Another conclusion we wish to draw is the benefit of statistical methods of inference for visual perception. The problem of shape from shading described above was first studied in the 1920s in order to reconstruct the 3D shapes of lunar terrains (Horn, 1989). Since that time, approaches to shape from shading were primarily deterministic and typically involved iteratively refining a single shape hypothesis until convergence was reached. By developing and applying efficient statistical inference techniques that consider distributions over 3D shapes, we were able to advance the state of shape from shading considerably.

**The efficient belief propagation** techniques we developed have similar applications in a variety of perceptual inference tasks. These and other statistical inference techniques promise to significantly advance the state of the art in computer vision and to improve our understanding of perceptual inference in general.

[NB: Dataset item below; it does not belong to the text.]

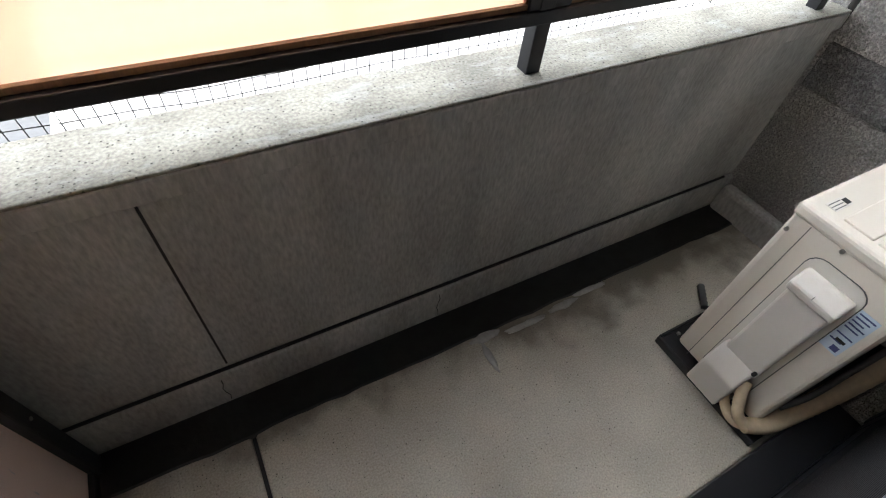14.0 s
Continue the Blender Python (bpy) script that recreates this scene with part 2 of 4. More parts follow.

**In addition to improved performance**, the approach to shape from shading described above offers a new degree of flexibility that should allow shading to be exploited in more general and realistic scenarios. Previous approaches to shape from shading typically relied heavily on the exact nature of the Lambertian reflectance equations, and so could only be applied to surfaces with specific (i.e., matte) reflectance qualities with no surface markings. Also, specific lighting conditions were assumed. The approach described above applies directly to a statistical model of the relationship between shape and shading, and so it does not depend on the exact nature of the Lambertian equation or specific lighting arrangements. Also, the efficient higher-order belief propagation techniques described here make it possible to exploit stronger, nonpairwise models of the prior probability of 3D shapes. Because the problem of depth inference is so highly underconstrained, and natural images admit large numbers of plausible 3D interpretations, it is crucial to utilize an accurate model of the prior probability of 3D surface. Knowing what 3D shapes commonly occur in nature and what shapes are a priori unlikely or odd is a very important constraint for depth inference. Finally, the factor graph representation of the shape-from-shading problem (see Figure 1.6) can be generalized naturally to exploit other depth cues, such as occlusion contours, texture, perspective, or the da Vinci correlation and shadow cues. The state-of-the-art approaches to the inference of depth from binocular stereo pairs typically employ belief propagation over a MRF. These approaches can be combined with our shape-from-shading framework in a fairly straightforward way, allowing both shading and stereo cues to be simultaneously utilized in a statistically optimal way. Statistical approaches to depth inference make it possible to work toward a more unified and robust depth inference framework, which is likely to become a major area of future vision research.